As provocações já começam por aí. O que realmente faz com
que uma roupa seja valorizada? Essa é a pergunta motriz que direciona toda a
maneira como a MMM desenvolve sua trajetória. Seria a logomarca? Seriam os
materiais? Seria o tempo gasto na produção de cada peça? Em diferentes
momentos, a maison parece implicar com algumas dessas perguntas. Por vezes, o
tradicional bordado é feito com materiais que são quase sucata, totalmente sem
valor. Os tecidos podem aparecer plastificados, vulgares, urbanos, etc. As
formas, em muitos casos, deixam a funcionalidade de lado, são apenas
explorações volumétricas por sobre o suporte do corpo humano.
Deve-se considerar que esse conceito de desconstrução surge
na moda, mais especificamente com o audacioso trabalho da estilista Rei Kawakubo
em sua marca Comme des Garçons no decorrer da década de 1980. Contudo, por mais desafiadora e importante que
sua criatividade foi - e ainda é - para anunciar a chegada da estética do “feio” na moda, ela
fez isso no meio do prêt-a-porter que nasceu sob o auspício da modernidade
sessentista nas mãos dos corajosos Pierre Cardin e Yves Saint Laurent que deram
espaço a uma juventude que vivia, até então, aprisionada entre as roupas
infantis e as adultas.
A Alta Costura sempre foi um espaço mais tradicional e, além
disso, cheio de regras sobre como se deve ser uma coleção e de que forma as
peças dela devem ser feitas. Portanto, ser ousado dentro desse contexto é uma
missão ainda mais difícil e é esse o mérito que a MMM alcança com sua linha
dita “Artisanal”.
A Maison Martin Margiela fez sua carreira durante os anos
1990 – época em que um sexteto de estilistas belgas ganhou destaque na cena
parisiense com novas e plurais propostas para uma moda de ressaca pela grande
noitada que foi a década de 1980 – enquanto o estilista ainda dirigia a marca.

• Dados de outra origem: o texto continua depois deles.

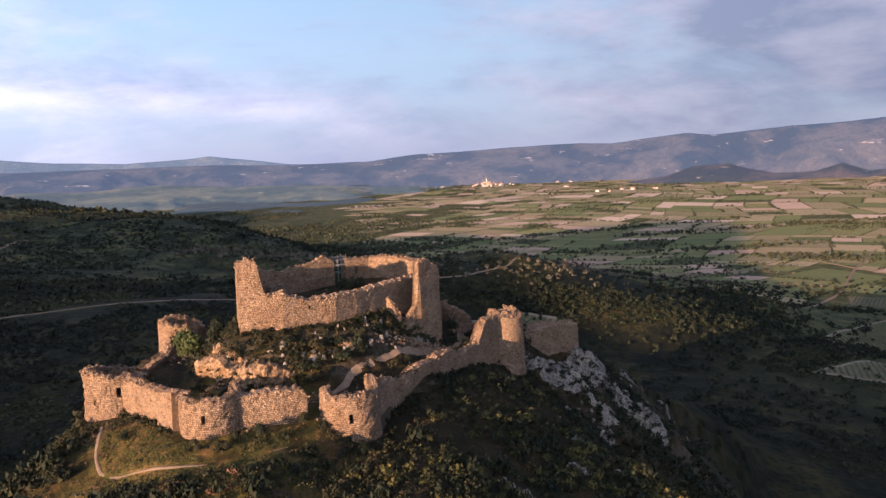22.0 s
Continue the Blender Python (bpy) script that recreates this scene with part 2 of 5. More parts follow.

Em outubro de 2009 foi oficializada a saída de Margiela de sua própria marca –
notícia, anteriormente, calcada em rumores. Atualmente, um grupo de estilistas
continua com o trabalho na Maison levando o mesmo conceito com uma abordagem
mais jovial e talvez até mais comercial, mas, ainda assim, muito mais ousada do que a maioria das marcas da Alta Costura.
No próprio nome da linha de Alta Costura da maison já se
pode entender que o que está realmente sendo valorizado é o trabalho, tanto na questão
da produção e costura, como também na do desafio intelectual. A MMM traz, coleção
após coleção, diversas referências culturais e, acima de tudo, um trabalho
manual primoroso, apesar de, quase sempre, feito com materiais e propostas que
fogem absolutamente do convencional.
Nessa última coleção, o circo dos anos 1930 se mistura com o
design da Bauhaus e uma série de elementos étnicos entram em cena juntamente às
referências de tatuagens de marinheiro, mais especificamente do tatuador Sailor
Jerry. O desfile começa com recortes de uma tapeçaria muito valiosa costurada a
um vestido que parece ser feito de algodão de camiseta. Os brilhos estão
presentes nessa coleção mas nunca com aquela mera função decorativa e opulenta.
Eles decoram pontualmente casacos amplos, quase mantôs de tão grandes, ou são
bordados em corpetes que desenham tatuagens nos corpos das modelos. O
bordado-sucateiro também apareceu em cabeças e vestidos nos colocando de novo
em frente ao paradoxo que é uma peça extremamente bem trabalhada, mas feita com materiais tão inusitados.